BLOCK 5: MARRIAGE & DIVORCE


WILDE

[*A wedding] Marriage is not a thing one can do new and again, except, of course in America. On the whole, howeer, there is a great success in the states and it is due partly to the fact that no American man is ever idle and [*dinner party] partly due to the fact that no American wife is considered responsible for the quality of her husband’s dinners. In America, the horrors of domesticity are almost entirely unknown. Of course married life is merely a habit, a bad habit. (WILDE looks up to see that no slide has been projected onto the scrim. He pauses momentarily, then continues, hoping the slide projectionist will catch up with him.) But one regrets the loss of even one’s worst habits. (WILDE looks up again. When still no slide appears, he takes several pages of his lecture notes and tosses them over his shoulder. He clears his throat before going on.) [*A hotel of boarding house] The Yankee habit of living in hotels and boarding-houses does away with any necessity for those hideous têtes-à-têtes that are the dream of engaged couples and the despair of married ones.

On the scrim stage left, the slide shows the interior of a typically American men’s club. A possible choice is the tennis club and casino at Newport, RI, designed by Stanford White. The men are relaxing over a game or papers, and they smoke cigars. The slide dissolves.

MATURE MAN

The amount of women in this city who flirt with their own husbands is perfectly scandalous. It looks so bad. It is simply washing one’s clean linen in public.

YOUNG MAN

With all due respect to you, Sir, I believe that girls do not flirt with the men that they marry. They do not think it right.

MATURE MAN

That is nonsense.

YOUNG MAN

It isn’t. It is a great truth. It accounts for the extraordinary number of bachelors that one sees all over the place.

MATURE MAN

Well, once they are married, then, they flirt with their husbands. Even across the dinner table. That is not very pleasant. Indeed, it is not even decent . . . and this sort of thing is enormously on the increase. Furthermore, it’s most dangerous for a husband to pay much attention to his wife in public. It always makes people think that he beats her when they’re alone.

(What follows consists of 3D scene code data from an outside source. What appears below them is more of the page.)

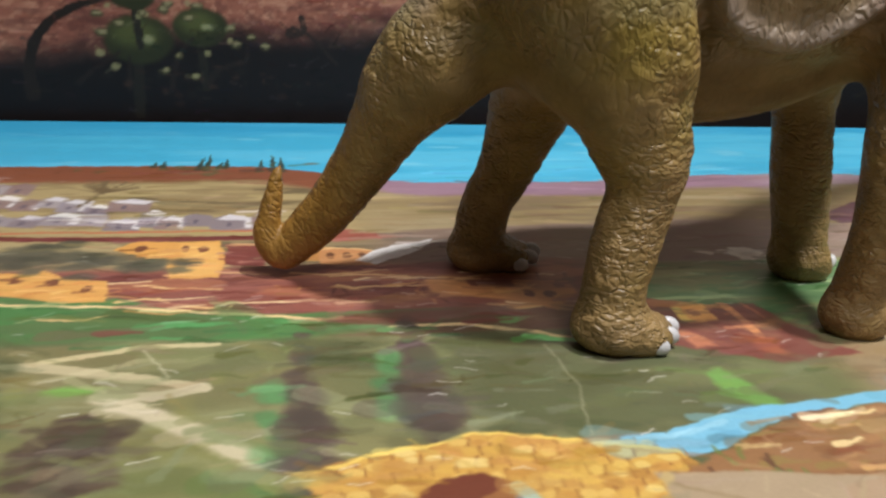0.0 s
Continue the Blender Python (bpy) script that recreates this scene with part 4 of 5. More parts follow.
    s.stroke([(-0.14, 0.395), (-0.08, 0.388), (-0.02, 0.374), (0.01, 0.366)], 0.0014, (232, 200, 136))
    s.stroke([(0.04, 0.356), (0.07, 0.357), (0.10, 0.345), (0.112, 0.339)], 0.0016, (232, 200, 136))
    s.stroke([(0.095, 0.341), (0.113, 0.336)], 0.0034, (120, 200, 110), end=0.002)
    for k in range(16):
        x, y = rng.uniform(-0.09, 0.09), rng.uniform(0.343, 0.368)
        s.stroke([(x, y), (x + rng.uniform(0.01, 0.03), y + rng.uniform(-0.003, 0.003))], rng.uniform(0.001, 0.004), rng.choice(((84, 158, 86), (108, 176, 92), (66, 112, 62), (126, 60, 54))), end=0.001, alpha=0.7)
    # houses of the hill town
    def house(x, y, w, h, wall, windows):
        s.poly([(x, y), (x + w, y - 0.15 * h), (x + w, y + 0.85 * h), (x + 0.5 * w, y + 1.05 * h), (x, y + h)], wall, 0.0006)
        s.stroke([(x, y + h), (x + 0.5 * w, y + 1.07 * h), (x + w, y + 0.86 * h)], 0.0008, (236, 196, 132))
        for k in range(windows):
            wx = x + w * (k + 0.7) / (windows + 0.5)
            s.blob(wx, y + 0.55 * h, 0.0022, 0.0045, (112, 70, 44), 0.25)

    gold, ochre = (220, 160, 78), (198, 134, 66)
    s.poly([(-0.092, 0.464), (-0.082, 0.478), (-0.060, 0.476), (-0.040, 0.476), (-0.034, 0.445), (-0.036, 0.420), (-0.058, 0.420), (-0.064, 0.445)], gold, 0.0010)
    s.poly([(-0.060, 0.474), (-0.041, 0.474), (-0.036, 0.445), (-0.038, 0.424), (-0.054, 0.424)], (232, 178, 92), 0.002, 0.7)
    s.poly([(-0.15, 0.436), (-0.122, 0.432), (-0.118, 0.436), (-0.104, 0.424), (-0.086, 0.420), (-0.082, 0.394), (-0.100, 0.394), (-0.15, 0.412)], gold, 0.0010)
    for k in range(22):
        x, y = rng.choice(((-0.07, 0.455), (-0.048, 0.45), (-0.11, 0.412), (-0.13, 0.42)))
        x, y = x + rng.uniform(-0.012, 0.012), y + rng.uniform(-0.012, 0.012)
        s.stroke([(x, y), (x + rng.uniform(0.003, 0.010), y + rng.uniform(-0.003, 0.003))], rng.uniform(0.0008, 0.0022), rng.choice(((240, 196, 104), (200, 130, 62), (228, 150, 78))), end=0.0006, alpha=0.6)
    for x, y in ((-0.078, 0.465), (-0.056, 0.464), (-0.047, 0.463), (-0.128, 0.424), (-0.110, 0.420), (-0.094, 0.410)):
        s.blob(x, y, 0.0024, 0.0050, (124, 76, 52), 0.25)
    for x, y, w, h, col, n in ((-0.008, 0.442, 0.030, 0.020, ochre, 3), (0.012, 0.436, 0.028, 0.022, (206, 142, 84), 3),
                               (-0.035, 0.438, 0.020, 0.030, (124, 62, 54), 0), (-0.20, 0.415, 0.04, 0.022, gold, 2)):
        house(x, y, w, h, col, n)
    s.poly([(-0.16, 0.490), (-0.08, 0.484), (-0.02, 0.484), (0.0, 0.476), (-0.08, 0.477), (-0.16, 0.482)], (112, 56, 52), 0.001)
    s.poly([(0.0, 0.488), (0.03, 0.492), (0.055, 0.478), (0.03, 0.470), (0.005, 0.472)], (160, 92, 76), 0.001)
    for line in (((-0.26, 0.600), (-0.165, 0.572)), ((-0.25, 0.560), (-0.105, 0.532)), ((-0.25, 0.512), (-0.022, 0.496))):
        (x0, y0), (x1, y1) = line
        x = x0
        while x < x1:
            f = (x - x0) / (x1 - x0)
            y, w, h = y0 + (y1 - y0) * f + rng.uniform(-0.006, 0.006), rng.uniform(0.012, 0.026), rng.uniform(0.018, 0.032)
            s.poly([(x, y), (x + w, y - 0.002), (x + 0.96 * w, y + 0.8 * h), (x + 0.4 * w, y + 1.05 * h), (x, y + 0.85 * h)], rng.choice(((150, 142, 148), (132, 122, 128), (166, 158, 160), (142, 120, 116))), 0.0012, 0.9)
            if rng.random() < 0.75:
                s.poly([(x + 0.1 * w, y + 0.75 * h), (x + 0.4 * w, y + 1.10 * h), (x + 1.05 * w, y + 0.85 * h), (x + 0.8 * w, y + 0.60 * h)], rng.choice(((232, 228, 224), (216, 212, 212), (236, 232, 222))), 0.0012, 0.92)
            if rng.random() < 0.4:
                s.poly([(x + 0.75 * w, y + 0.1 * h), (x + w, y), (x + w, y + 0.7 * h), (x + 0.78 * w, y + 0.65 * h)], (228, 224, 220), 0.001, 0.85)
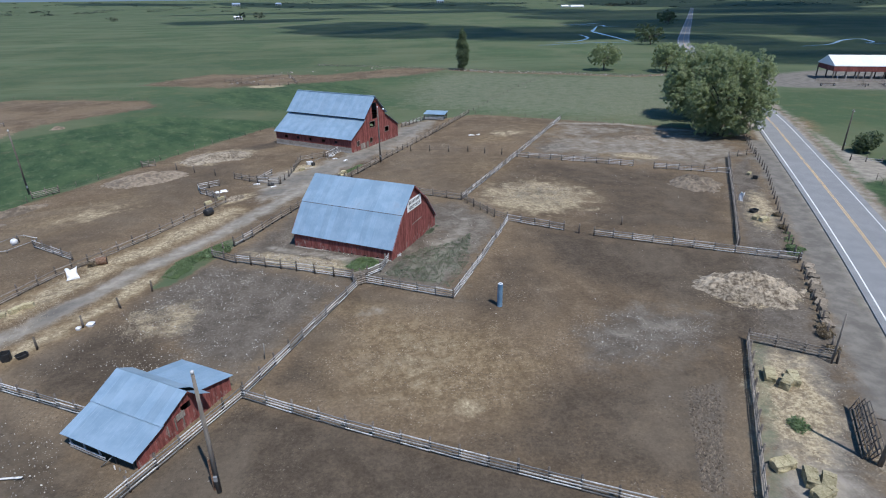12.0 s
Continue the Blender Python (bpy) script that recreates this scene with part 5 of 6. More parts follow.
def hay_barn():
    t = thing("hay_barn", pose(218.5, 254.5, 0, 0, 0, -18), "long open-fronted hay barn with a bright white metal roof", "barn")
    L, d = 58.0, 18.0
    part("roof", mesh_of("roof", [(-L / 2, -d / 2, 6.4), (L / 2, -d / 2, 6.4), (L / 2, 0, 10.0), (-L / 2, 0, 10.0), (-L / 2, d / 2, 6.4), (L / 2, d / 2, 6.4),
                                  (-L / 2, -d / 2, 6.15), (L / 2, -d / 2, 6.15), (-L / 2, d / 2, 6.15), (L / 2, d / 2, 6.15)],
                         [(0, 1, 2, 3), (3, 2, 5, 4), (0, 6, 7, 1), (4, 5, 9, 8), (6, 8, 9, 7), (0, 3, 4, 8, 6), (1, 7, 9, 5, 2)], M_BRIGHTROOF), t)
    tagged(part("fascia", boards("fascia", M_RED, (-L / 2, L / 2), "x", -d / 2 + 0.1, 0.08, 1.2, lambda s: 6.3, base=4.1), t), kind="stuff")
    tagged(part("back_wall", boards("back_wall", M_RED, (-1, L / 2), "x", d / 2 - 0.3, 0.1, 1.2, lambda s: 6.2), t), kind="stuff")
    for s in (-1, 1):
        tagged(part("end_wall", boards("end_wall", M_RED, (-d / 2 + 0.3, d / 2 - 0.3), "y", s * (L / 2 - 0.3), 0.1, 1.0, lambda q: 10.0 - abs(q) * 0.4 - 0.2, base=0.0 if s > 0 else 4.1), t), kind="stuff")
    tagged(part("partition", boards("partition", M_DARK, (-d / 2 + 0.6, d / 2 - 0.6), "y", -1.2, 0.1, 1.0, lambda q: 8.0 - abs(q) * 0.3), t), kind="stuff")
    for k in range(8):
        part("back_post", box_mesh("back_post", M_POST, -0.2, -0.2, 0, 0.2, 0.2, 6.2), t, pose(-L / 2 + 0.4 + k * 3.9, d / 2 - 0.5, 0))
    pm = box_mesh("post", M_POST, -0.2, -0.2, 0, 0.2, 0.2, 6.2)
    for i in range(13):
        part("post", pm, t, pose(-L / 2 + 0.4 + i * (L - 0.8) / 12, -d / 2 + 0.5, 0))
    part("feed_rack", boards("feed_rack", M_PLANK, (-L / 2 - 6, 2), "x", -d / 2 - 0.6, 0.12, 1.4, lambda s: 1.3), t, label="low weathered board feed rack")
    for k in range(9):
        part("stanchion", box_mesh("stanchion", M_RAIL, -0.1, -0.1, 0, 0.1, 0.1, 2.6), t, pose(-L / 2 + 2 + k * 3.2, -d / 2 - 0.4, 0))


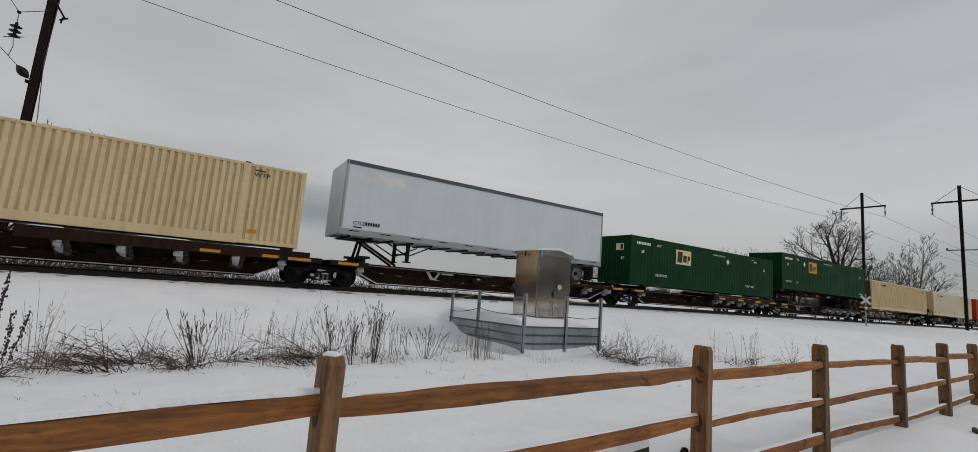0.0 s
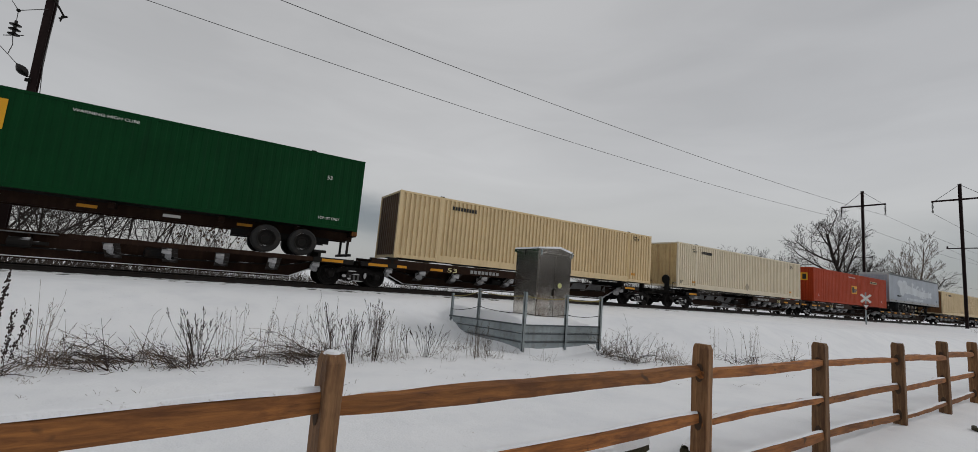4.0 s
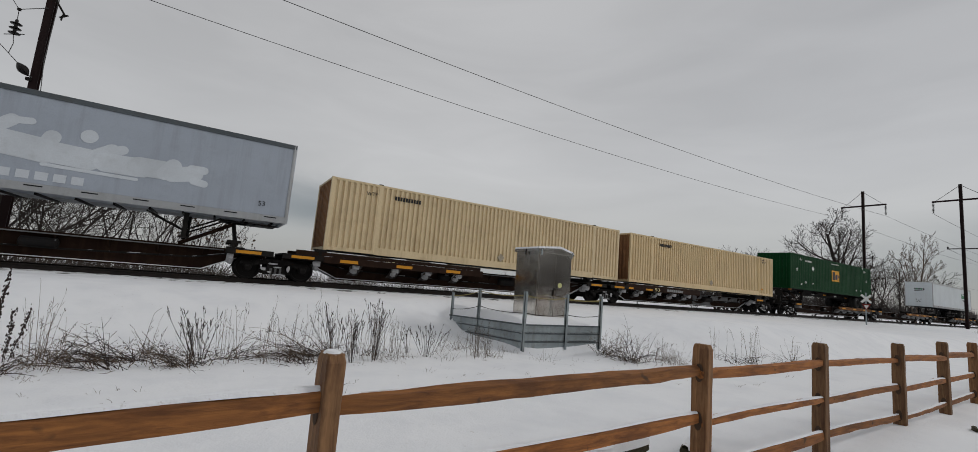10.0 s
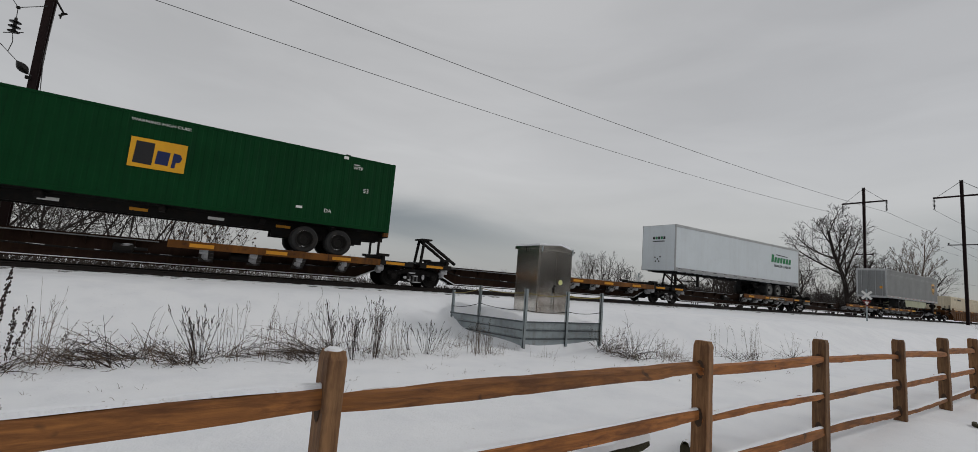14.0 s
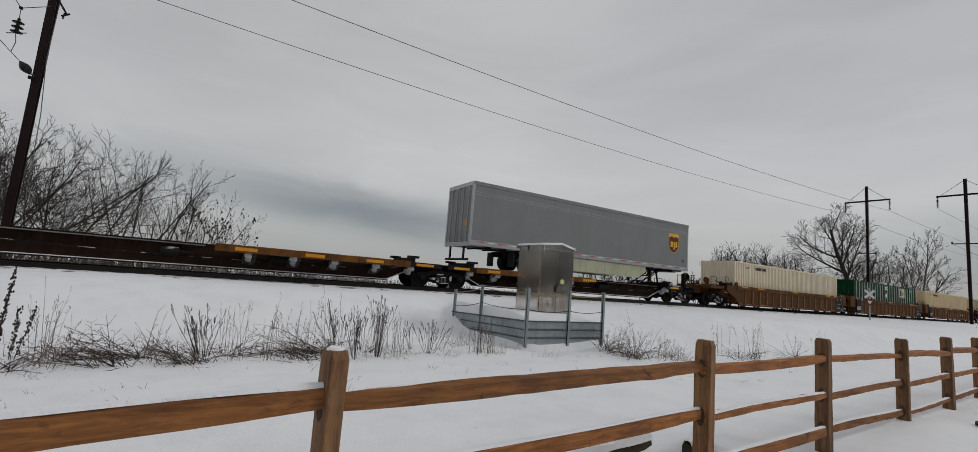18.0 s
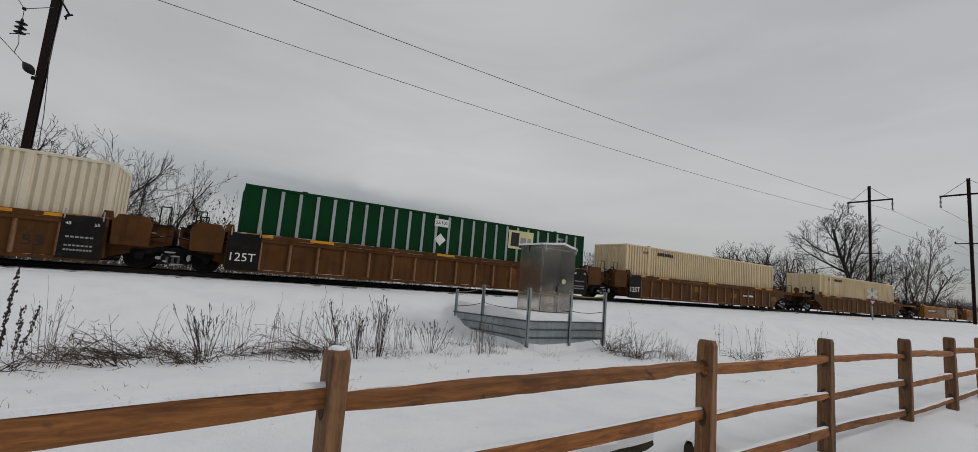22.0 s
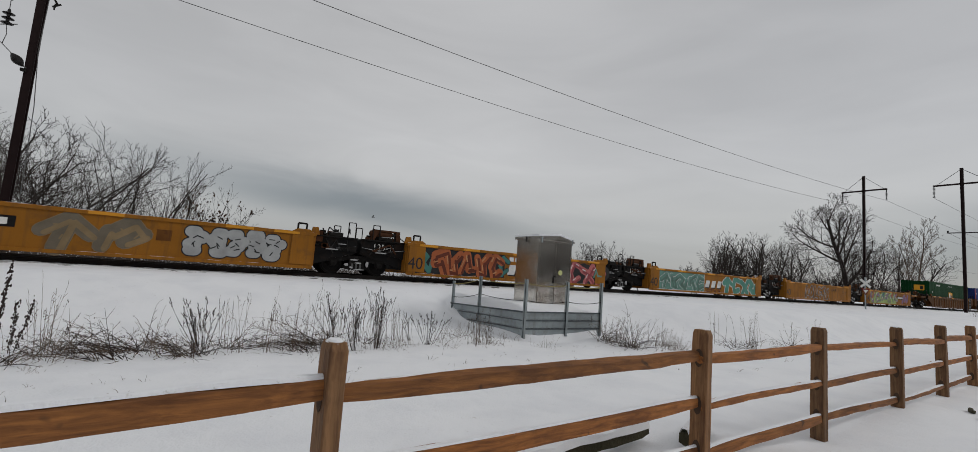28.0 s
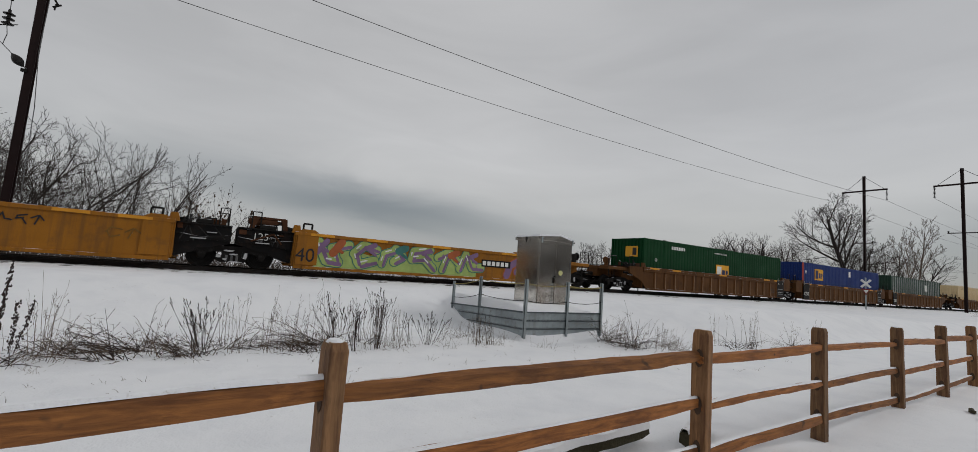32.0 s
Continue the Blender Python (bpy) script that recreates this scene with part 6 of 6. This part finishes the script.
def far_woods():
    rnd = random.Random(3)
    s = Shape()
    for i in range(2300):
        a = radians(rnd.uniform(-40, 88))
        d = rnd.uniform(330, 470)
        x, y = d * math.sin(a), d * math.cos(a)
        if y < 40:
            continue
        h = rnd.uniform(6, 12) * (0.8 + 0.7 * noise.noise((a * 22, 0.3, 0))) + 9.0 * max(0, min(a, 1.1) - 0.55)
        px, py = math.cos(a), -math.sin(a)
        z = ground_z(x, y) - 0.5
        for k in range(18):
            q, m = rnd.uniform(0.2, 2.94), rnd.uniform(0.7, 1.0)
            o, w = h * 0.5 * m * math.cos(q), rnd.uniform(0.12, 0.34)
            c = rnd.uniform(-0.3, 0.3)
            s.add([(x + px * (c - w), y + py * (c - w), z), (x + px * (c + w), y + py * (c + w), z), (x + px * o, y + py * o, z + h * (0.3 + 0.7 * m * math.sin(q)))], [(0, 1, 2)])
    # unseen wood added behind the viewer to darken the cabinet's reflections
    for i in range(7000):
        a = radians(rnd.uniform(95, 285))
        d = rnd.uniform(45, 75)
        x, y = d * math.sin(a), d * math.cos(a)
        h, w, o = rnd.uniform(5, 11), rnd.uniform(0.25, 0.75), rnd.uniform(-1.2, 1.2)
        px, py = math.cos(a), -math.sin(a)
        s.add([(x - px * w, y - py * w, -0.3), (x + px * w, y + py * w, -0.3), (x + px * o, y + py * o, h)], [(0, 1, 2)])
    # second unseen strip, added to darken grazing reflections on the far containers
    for i in range(2600):
        x, y = rnd.uniform(95, 320), rnd.uniform(-80, -10)
        h, w, o = rnd.uniform(6, 12), rnd.uniform(0.3, 0.8), rnd.uniform(-1.2, 1.2)
        s.add([(x, y - w, -0.3), (x, y + w, -0.3), (x + 0.4, y + o, h)], [(0, 1, 2)])
        s.add([(x - w, y, -0.3), (x + w, y, -0.3), (x + o, y + 0.4, h)], [(0, 1, 2)])
    me = bpy.data.meshes.new("far_woods")
    me.from_pydata(s.v, [], s.f)
    me.materials.append(surface("far_bare_wood", (0.085, 0.08, 0.078), 1.0, amount=0.4, size=0.05, bump=0))
    tagged(new("far_woods", me), "distant grey-brown leafless woods, plus added unseen woods behind the viewer", "woods", kind="stuff")


far_woods()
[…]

Several slides of the women in various locations and activities are shown without commentary. Among them, one is upside down and one is jammed in the projector. Finally, a slide appears of the two women sitting at a table and chairs with afternoon refreshments. The slide dissolves into the scene.

MATURE WOMAN

You see, it is a very dangerous thing to listen. If one listens, one may be convinced and a man who allows himself to be convinced by an argument is a thoroughly unreasonable person.

YOUNG WOMAN

Ah! That accounts for so much in men that I have never understood, and so much in women that our husbands never appreciate in us.

MATURE WOMAN

(With a sigh) Our husbands never appreciate anything is us. We have to go to others for that!

YOUNG WOMAN

(Emphatically) Yes, always to others, have we not?

MATURE WOMAN

My husband is quite hopelessly faultless. He is really unendurably so, at times. There is not the smallest element of excitement in knowing him.

YOUNG WOMAN

Mine is quite as bad; he is as domestic as if he was a bachelor.

MATURE WOMAN

My poor dear. We have married perfect husbands, and we are well punished for it.

YOUNG WOMAN

(Laughing) My husband would say it was they who were punished.

MATURE WOMAN

Oh, dear, no! They are as happy as possible. And as for trusting us, it is tragic how much they trust us.

YOUNG WOMAN

Perfectly tragic.

The women form a tableau which is replaced by a slide of the identical scene as the scrim closes around the actors. Several slides of domestic scenes follow without commentary, then a slide of a theater marquee is projected, followed by a slide of a famous American comic actor of the period. The lights come up on WILDE.

WILDE

I once saw a well-known American actor perform a scene in pajamas. There has since been the greatest sympathy for his wife. It throws a lurid light on the difficulties of their married life.

* * * *
[At the time Brian and I assembled Nothing But My Genius, only two Wilde bio-movies had been released (Oscar Wilde, 1960, with Robert Morley as the writer; The Trials of Oscar Wilde, also 1960, starring Peter Finch); since 1986, of course, Stephen Fry made Wilde in 1997. On stage, Wilde had been portrayed in an obscure French play, Le Procès d’Oscar Wilde (The trial of Oscar Wilde) by Maurice Rostand (1934), and somewhat less obscure English one, Leslie and Sewall Stokes’s Oscar Wilde (1938, the basis for the 1960 film of the same title), then in Moisés Kaufman’s Gross Indecency: The Trials of Oscar Wilde in 1997.

[I’ve edited the front matter of the script a little, but the scenes themeselves are presented just as Brian and I composed them 25 years ago. I didn’t get Brian’s permission to post this project, though he owns half of it. I’m afraid I don’t know where he is or what he’s doing now. I’m sure he won’t object to sharing our effort with readers on ROT.]